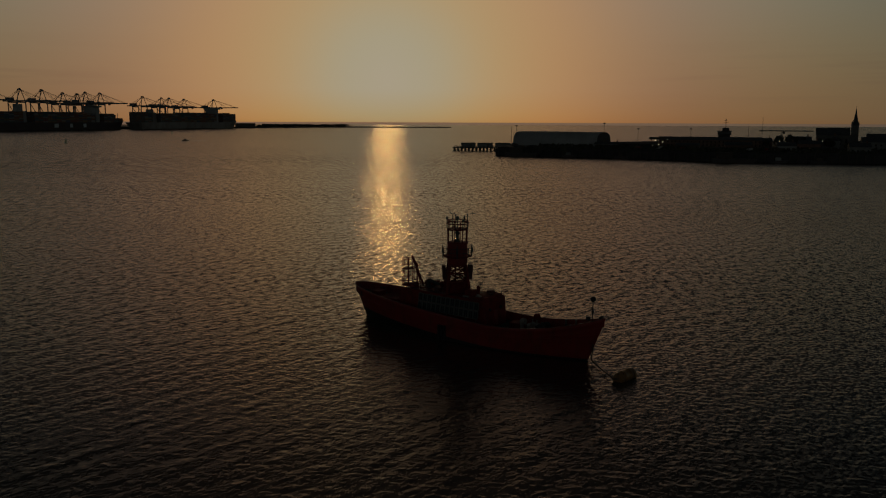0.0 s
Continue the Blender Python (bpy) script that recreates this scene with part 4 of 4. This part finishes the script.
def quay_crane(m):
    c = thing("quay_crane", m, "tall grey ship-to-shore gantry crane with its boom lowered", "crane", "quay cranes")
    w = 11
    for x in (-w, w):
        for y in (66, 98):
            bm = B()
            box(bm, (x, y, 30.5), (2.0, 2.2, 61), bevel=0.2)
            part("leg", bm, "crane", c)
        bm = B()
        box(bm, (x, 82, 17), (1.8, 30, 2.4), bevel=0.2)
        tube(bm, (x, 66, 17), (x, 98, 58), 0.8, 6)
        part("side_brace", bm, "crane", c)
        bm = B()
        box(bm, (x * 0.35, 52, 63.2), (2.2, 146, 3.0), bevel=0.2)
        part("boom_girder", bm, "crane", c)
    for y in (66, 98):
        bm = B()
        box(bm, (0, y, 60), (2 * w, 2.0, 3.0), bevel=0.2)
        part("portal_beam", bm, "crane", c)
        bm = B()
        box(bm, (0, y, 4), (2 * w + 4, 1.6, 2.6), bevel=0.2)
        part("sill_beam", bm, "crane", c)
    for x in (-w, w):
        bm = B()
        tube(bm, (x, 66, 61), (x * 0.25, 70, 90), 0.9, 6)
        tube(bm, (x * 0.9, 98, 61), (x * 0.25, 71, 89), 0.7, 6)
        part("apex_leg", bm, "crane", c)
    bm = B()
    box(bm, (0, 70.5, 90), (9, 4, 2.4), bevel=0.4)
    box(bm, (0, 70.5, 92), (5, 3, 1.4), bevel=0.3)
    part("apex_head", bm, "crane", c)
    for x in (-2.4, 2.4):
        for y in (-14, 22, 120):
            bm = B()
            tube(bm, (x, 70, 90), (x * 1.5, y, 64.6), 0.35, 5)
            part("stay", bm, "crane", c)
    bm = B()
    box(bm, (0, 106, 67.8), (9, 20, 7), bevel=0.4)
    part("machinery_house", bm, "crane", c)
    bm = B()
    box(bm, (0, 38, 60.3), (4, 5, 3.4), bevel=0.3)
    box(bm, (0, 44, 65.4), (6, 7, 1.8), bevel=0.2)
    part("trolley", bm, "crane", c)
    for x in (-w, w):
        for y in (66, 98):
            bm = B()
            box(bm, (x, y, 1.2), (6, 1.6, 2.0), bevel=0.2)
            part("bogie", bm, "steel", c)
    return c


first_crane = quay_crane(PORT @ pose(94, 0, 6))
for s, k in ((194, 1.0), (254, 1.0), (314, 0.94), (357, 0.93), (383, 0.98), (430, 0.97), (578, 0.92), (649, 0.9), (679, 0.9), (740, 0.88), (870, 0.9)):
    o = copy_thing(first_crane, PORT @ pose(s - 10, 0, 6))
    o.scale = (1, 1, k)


def land(name, outline, z, mat, label, depth=4.0):
    bm = B()
    prism(bm, [(x, y, 0) for x, y in outline], (0, 0, -depth), (0, 0, z))
    return tagged(part(name, bm, mat), label, "quay", kind="structure")


def in_port(s, off):
    p = PORT @ Vector((s, off, 0))
    return p.x, p.y


land("ground_port", [in_port(-70, 60), in_port(905, 60), in_port(960, 130), in_port(960, 700), in_port(-70, 700)], 6, "concrete", "concrete container quay across the water")
land("ground_west", [(-1325, 1180), (-1290, 1300), (-1300, 1420), (-1352, 1570), (-1330, 1720), (-1230, 1830), (-1130, 1800), (-1500, 2300), (-1500, 2500), (-2900, 1600), (-2300, 200), (-1700, 500)],
     5, "earth", "low dark shore with quays and scrub")


def yard_crane(m, span=24, h=19):
    c = thing("yard_crane", m, "rubber-tyred gantry crane standing in the container yard", "crane", "yard cranes")
    for x in (-6, 6):
        for y in (-span / 2, span / 2):
            bm = B()
            box(bm, (x, y, h / 2), (1.6, 1.6, h), bevel=0.15)
            part("leg", bm, "crane", c)
    for x in (-6, 6):
        bm = B()
        box(bm, (x, 0, h + 0.6), (1.6, span + 4, 2.6), bevel=0.15)
        part("top_girder", bm, "crane", c)
    bm = B()
    box(bm, (0, span * 0.2, h + 3), (12, 6, 2.6), bevel=0.3)
    part("trolley", bm, "crane", c)
    for y in (-span / 2, span / 2):
        bm = B()
        box(bm, (0, y, 1.4), (16, 1.6, 1.8), bevel=0.2)
        part("sill_beam", bm, "crane", c)
    return c


first_yard = yard_crane(pose(-1262, 1850, 6, 0, 0, 65))
rngy = random.Random(5)
for k in range(11):
    copy_thing(first_yard, pose(-1245 + 17 * k, 1870 + 11.5 * k, 6, 0, 0, 60 + rngy.uniform(-4, 4)))
for x, y in ((-1368, 1300), (-1412, 1560)):
    low_crane = copy_thing(first_yard, pose(x, y, 7, 0, 0, 110))
    low_crane.scale = (1, 1, 0.8)


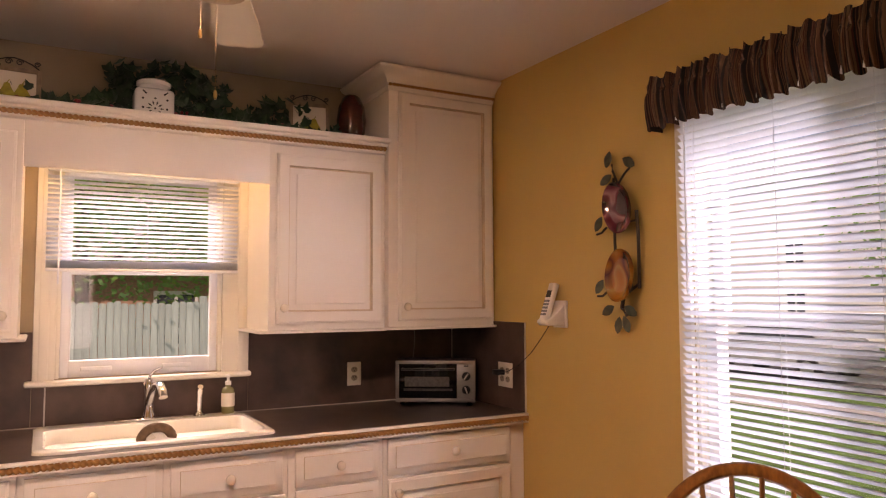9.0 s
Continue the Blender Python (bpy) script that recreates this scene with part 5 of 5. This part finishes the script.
def gilt_frame():
    t = thing("picture_frame", (-2.792, -3.545, ZL + 0.004), "gilt rope-edged frame with a small flower picture on an easel", "picture frame", -10)
    w, h, b = 0.112, 0.232, 0.029
    tilt = 8
    bm = B()
    for x0, x1, z0, z1 in ((-w, -w + b, 0, h), (w - b, w, 0, h), (-w + b, w - b, 0, b), (-w + b, w - b, h - b, h)):
        box(bm, x0, x1, -0.010, 0.012, z0, z1, 0.003)
    part("frame", bm, GILTDARK, t, "dark gilt frame", rot=(-tilt, 0, 0))
    bm = B()
    for side in range(4):
        length = h if side < 2 else 2 * w
        n = int(length / 0.0155)
        for k in range(n):
            u = (k + 0.5) / n * length
            if side == 0:
                c, d = (-w + b * 0.42, u), (0.6, 0.8)
            elif side == 1:
                c, d = (w - b * 0.42, u), (0.6, -0.8)
            elif side == 2:
                c, d = (-w + u, b * 0.42), (0.8, 0.6)
            else:
                c, d = (-w + u, h - b * 0.42), (0.8, 0.6)
            tube(bm, [(c[0] - d[0] * 0.012, -0.0115, c[1] - d[1] * 0.012), (c[0], -0.016, c[1]), (c[0] + d[0] * 0.012, -0.0115, c[1] + d[1] * 0.012)], [0.003, 0.0062, 0.003], 7)
    part("rope_ornament", bm, GOLD, t, "bright gilt rope ornament", rot=(-tilt, 0, 0))
    bm = B()
    box(bm, -w + b, w - b, -0.004, 0.002, b, h - b)
    part("mat_board", bm, MATBOARD, t, "cream mat board", rot=(-tilt, 0, 0), smooth=False)
    pic = B()
    box(pic, -0.036, 0.036, -0.0055, -0.0042, 0.064, 0.172)
    p = part("picture", pic, mat("picture_green", (0.030, 0.085, 0.028), 0.6, vary=0.4, scale=40), t, "flowers in a red vase on green", rot=(-tilt, 0, 0), smooth=False)
    bm = B()
    box(bm, -0.036, 0.036, -0.0064, -0.0056, 0.068, 0.082)
    part("table_strip", bm, LABELGREY, p, smooth=False)
    bm = B()
    slab(bm, [(-0.012, 0.076), (0.012, 0.076), (0.019, 0.100), (0.016, 0.115), (-0.016, 0.115), (-0.019, 0.100)], "y", -0.0072, -0.0065)
    part("red_vase", bm, mat("picture_red", (0.38, 0.012, 0.012), 0.5), p, smooth=False)
    rng = random.Random(4)
    cols = [mat("bloom_" + n, c, 0.6) for n, c in (("red", (0.45, 0.02, 0.03)), ("blue", (0.10, 0.12, 0.40)), ("yellow", (0.50, 0.32, 0.03)), ("pink", (0.50, 0.18, 0.22)))]
    for m in cols:
        bm = B()
        for _ in range(7):
            x, z, r = rng.uniform(-0.028, 0.028), rng.uniform(0.116, 0.160), rng.uniform(0.003, 0.0065)
            slab(bm, [(x + r * math.cos(q * 1.047), z + r * math.sin(q * 1.047)) for q in range(6)], "y", -0.0072 - rng.uniform(0, 0.0008), -0.0058)
        part("blossoms", bm, m, p, smooth=False)
    bm = B()
    tube(bm, [(0, 0.014, 0.16), (0, 0.065, 0.002)], 0.004, 6)
    part("easel_leg", bm, IRON, t)


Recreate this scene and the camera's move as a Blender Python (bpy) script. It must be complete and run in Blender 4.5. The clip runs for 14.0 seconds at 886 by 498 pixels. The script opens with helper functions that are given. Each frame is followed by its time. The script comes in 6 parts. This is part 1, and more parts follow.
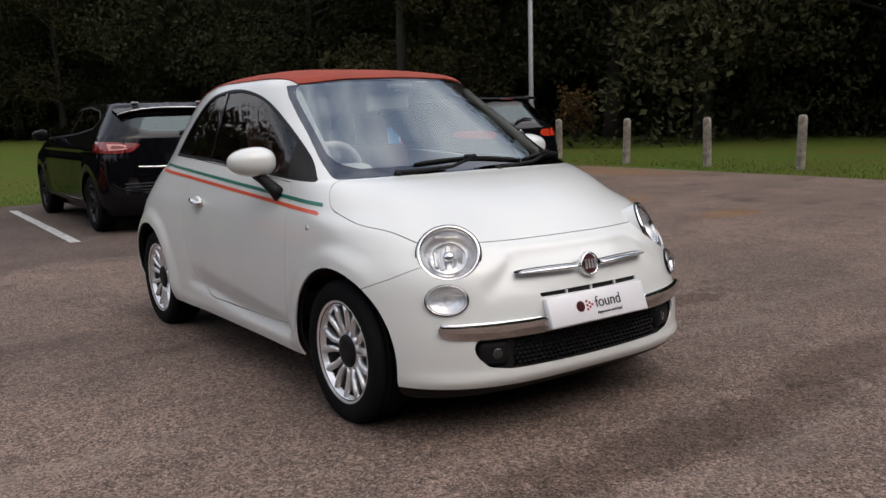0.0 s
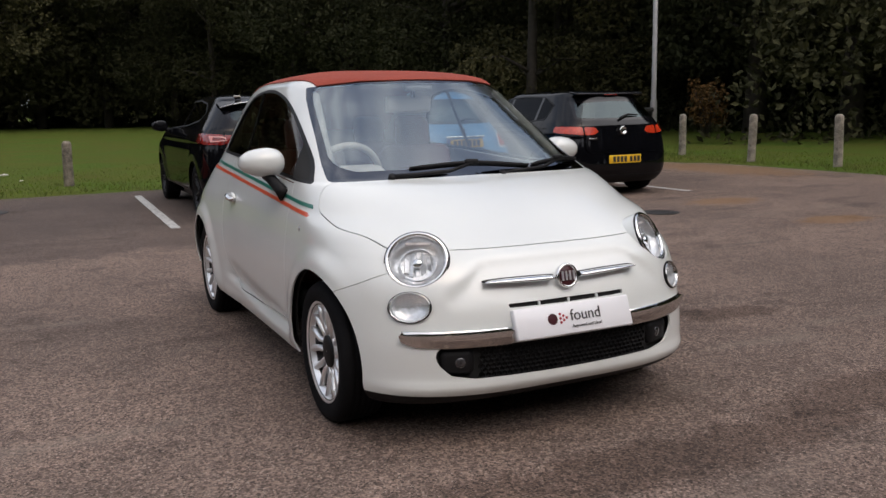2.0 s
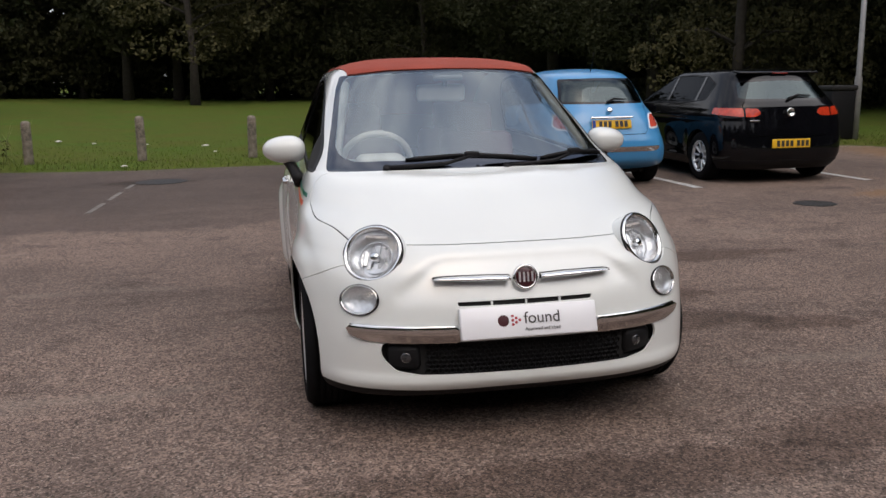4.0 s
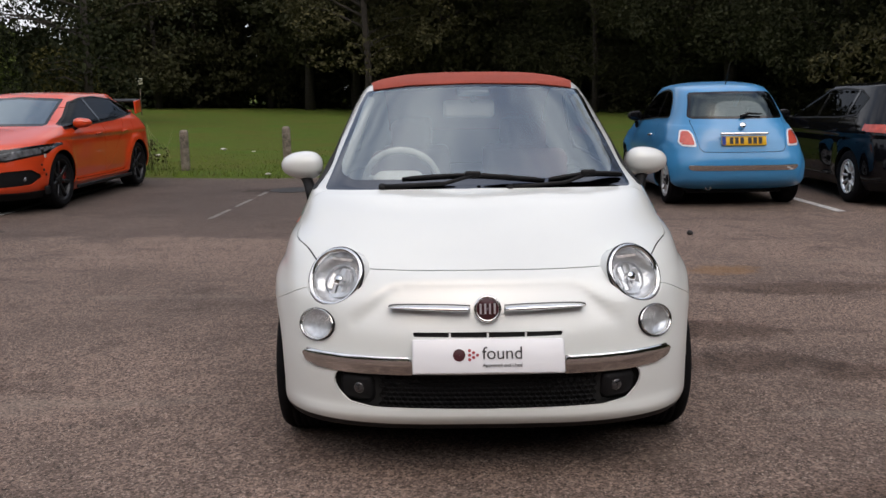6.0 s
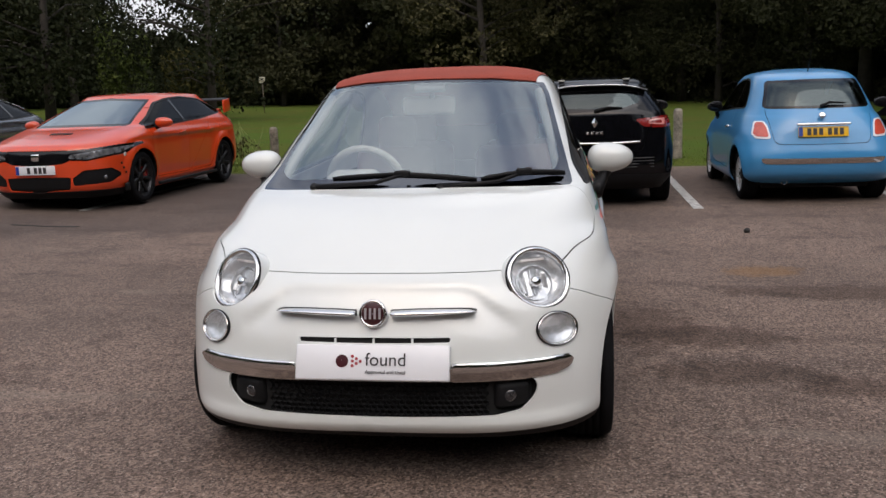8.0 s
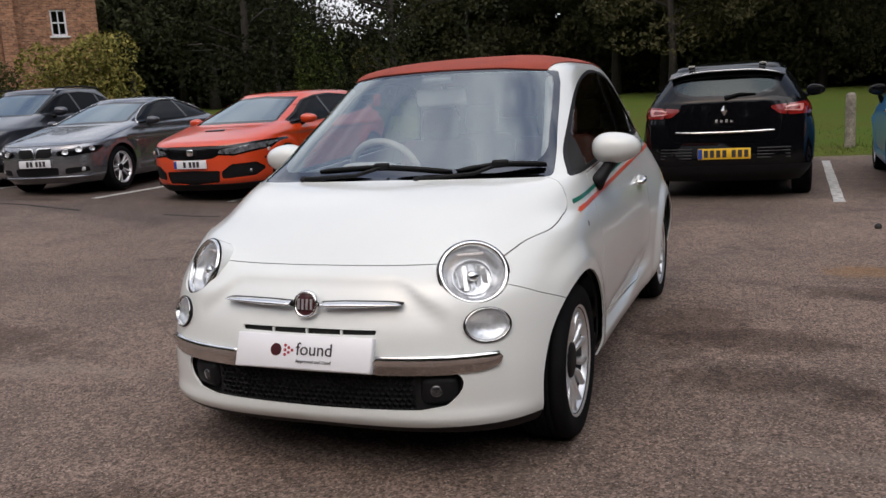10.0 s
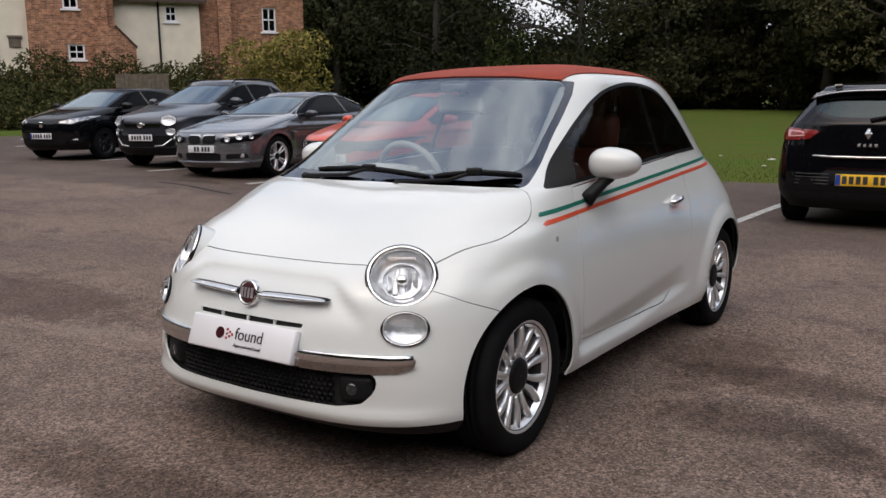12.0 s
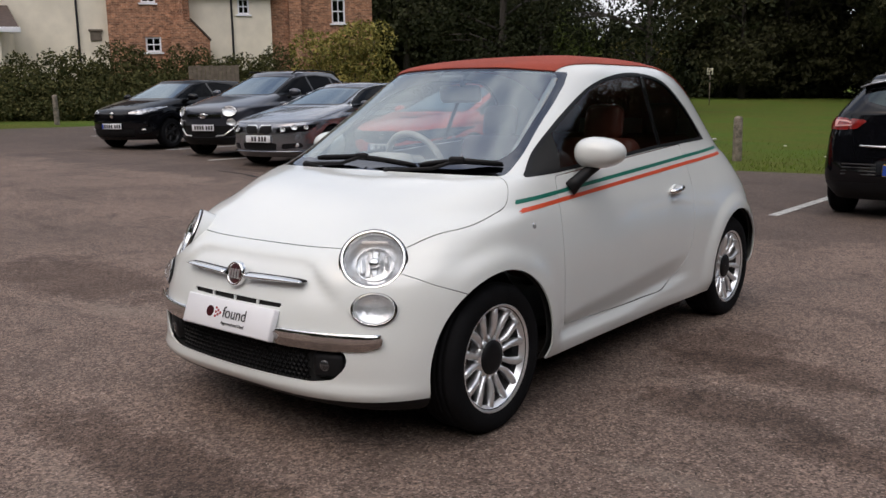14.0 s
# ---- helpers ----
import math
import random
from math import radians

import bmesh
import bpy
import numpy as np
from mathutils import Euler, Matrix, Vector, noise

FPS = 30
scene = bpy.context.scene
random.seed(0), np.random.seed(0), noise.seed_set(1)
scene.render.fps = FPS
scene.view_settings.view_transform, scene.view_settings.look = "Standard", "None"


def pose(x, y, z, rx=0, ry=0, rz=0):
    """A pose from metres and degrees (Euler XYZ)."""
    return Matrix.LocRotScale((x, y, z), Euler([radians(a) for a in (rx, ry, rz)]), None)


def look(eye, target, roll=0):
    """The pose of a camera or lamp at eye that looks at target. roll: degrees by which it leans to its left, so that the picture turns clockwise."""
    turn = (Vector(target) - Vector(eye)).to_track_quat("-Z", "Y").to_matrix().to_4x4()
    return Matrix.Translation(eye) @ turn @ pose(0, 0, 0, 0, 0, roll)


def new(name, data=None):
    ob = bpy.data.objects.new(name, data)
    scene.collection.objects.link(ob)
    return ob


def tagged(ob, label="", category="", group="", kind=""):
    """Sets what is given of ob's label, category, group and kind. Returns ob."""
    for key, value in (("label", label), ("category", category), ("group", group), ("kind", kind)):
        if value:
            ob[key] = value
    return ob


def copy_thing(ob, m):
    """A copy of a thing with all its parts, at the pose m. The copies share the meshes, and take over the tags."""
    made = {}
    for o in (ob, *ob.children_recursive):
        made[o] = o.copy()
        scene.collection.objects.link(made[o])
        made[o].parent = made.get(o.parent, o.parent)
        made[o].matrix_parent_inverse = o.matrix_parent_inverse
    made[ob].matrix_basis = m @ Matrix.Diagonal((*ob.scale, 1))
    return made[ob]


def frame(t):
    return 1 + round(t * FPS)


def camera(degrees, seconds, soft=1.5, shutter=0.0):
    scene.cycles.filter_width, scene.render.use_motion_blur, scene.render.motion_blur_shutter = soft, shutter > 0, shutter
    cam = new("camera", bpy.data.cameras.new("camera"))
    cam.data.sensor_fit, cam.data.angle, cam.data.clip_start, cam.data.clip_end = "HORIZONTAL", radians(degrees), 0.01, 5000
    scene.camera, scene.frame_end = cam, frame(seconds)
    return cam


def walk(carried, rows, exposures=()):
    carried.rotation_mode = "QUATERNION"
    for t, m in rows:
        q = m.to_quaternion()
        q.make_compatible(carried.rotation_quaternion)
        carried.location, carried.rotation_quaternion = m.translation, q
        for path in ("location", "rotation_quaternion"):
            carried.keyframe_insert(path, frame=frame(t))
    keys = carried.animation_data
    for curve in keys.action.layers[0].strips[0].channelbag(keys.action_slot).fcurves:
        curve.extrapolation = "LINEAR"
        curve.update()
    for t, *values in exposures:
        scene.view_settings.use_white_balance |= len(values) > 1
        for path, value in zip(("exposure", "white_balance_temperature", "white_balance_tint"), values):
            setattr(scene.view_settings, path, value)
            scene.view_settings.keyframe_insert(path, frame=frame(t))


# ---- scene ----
cam = camera(54.3, 14.0)
PATH = [
    (0, (-2.352, -4.11, 1.235), (-1.218, -2.493, 0.921), -1.6),
    (0.5, (-2.299, -4.164, 1.24), (-1.176, -2.54, 0.922), -1.9),
    (1, (-2.202, -4.214, 1.241), (-1.148, -2.548, 0.903), -2.1),
    (1.5, (-2.016, -4.28, 1.261), (-1.064, -2.554, 0.925), -0.5),
    (2, (-1.797, -4.419, 1.28), (-0.945, -2.64, 0.952), -1.1),
    (2.2, (-1.711, -4.5, 1.286), (-0.917, -2.693, 0.961), -0.8),
    (4.3, (-0.758, -4.704, 1.344), (-0.432, -2.768, 0.962), -1.1),
    (4.5, (-0.673, -4.652, 1.329), (-0.385, -2.71, 0.95), -1.0),
    (5, (-0.487, -4.583, 1.351), (-0.266, -2.631, 0.977), 0.4),
    (5.5, (-0.319, -4.551, 1.354), (-0.208, -2.587, 0.995), -1.2),
    (6, (-0.12, -4.591, 1.352), (-0.134, -2.621, 1.003), -0.8),
    (6.5, (0.046, -4.527, 1.344), (-0.002, -2.557, 1.002), -1.8),
    (7, (0.212, -4.427, 1.353), (0.102, -2.462, 0.997), -1.8),
    (7.5, (0.43, -4.427, 1.361), (0.248, -2.467, 1.003), -3.2),
    (7.7, (0.528, -4.43, 1.356), (0.3, -2.475, 0.999), -2.7),
    (9.8, (1.439, -4.242, 1.316), (0.734, -2.405, 0.96), -3.5),
    (10, (1.508, -4.179, 1.308), (0.769, -2.354, 0.953), -3.4),
    (10.5, (1.685, -4.057, 1.314), (0.865, -2.269, 0.957), -1.1),
    (11, (1.889, -3.977, 1.31), (0.954, -2.243, 0.964), -1.9),
    (11.5, (2.121, -3.921, 1.302), (1.084, -2.25, 0.941), -1.7),
    (12, (2.275, -3.797, 1.284), (1.153, -2.175, 0.954), -0.7),
    (12.5, (2.391, -3.703, 1.294), (1.267, -2.086, 0.943), -0.3),
    (13, (2.521, -3.664, 1.292), (1.314, -2.107, 0.951), -0.6),
    (13.5, (2.614, -3.676, 1.29), (1.366, -2.149, 0.955), 0.2),
    (14, (2.636, -3.69, 1.283), (1.383, -2.171, 0.933), -0.9),
]
walk(cam, [(t, look(eye, target, roll)) for t, eye, target, roll in PATH], [(0.0, 0.0, 6420, 15.0)])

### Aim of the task
Nothing beyond the lines starting at the line containing "q.make_compatible(carried.rotation_quaternion)" and ending at the line containing "scene.view_settings.keyframe_insert(path, frame=frame(t))" is to be reproduced; reproduce those lines exactly, both ends included.

### Output of the task
        q.make_compatible(carried.rotation_quaternion)
        carried.location, carried.rotation_quaternion = m.translation, q
        for path in ("location", "rotation_quaternion"):
            carried.keyframe_insert(path, frame=frame(t))
    keys = carried.animation_data
    for curve in keys.action.layers[0].strips[0].channelbag(keys.action_slot).fcurves:
        curve.extrapolation = "LINEAR"
        curve.update()
    for t, *values in exposures:
        scene.view_settings.use_white_balance |= len(values) > 1
        for path, value in zip(("exposure", "white_balance_temperature", "white_balance_tint"), values):
            setattr(scene.view_settings, path, value)
            scene.view_settings.keyframe_insert(path, frame=frame(t))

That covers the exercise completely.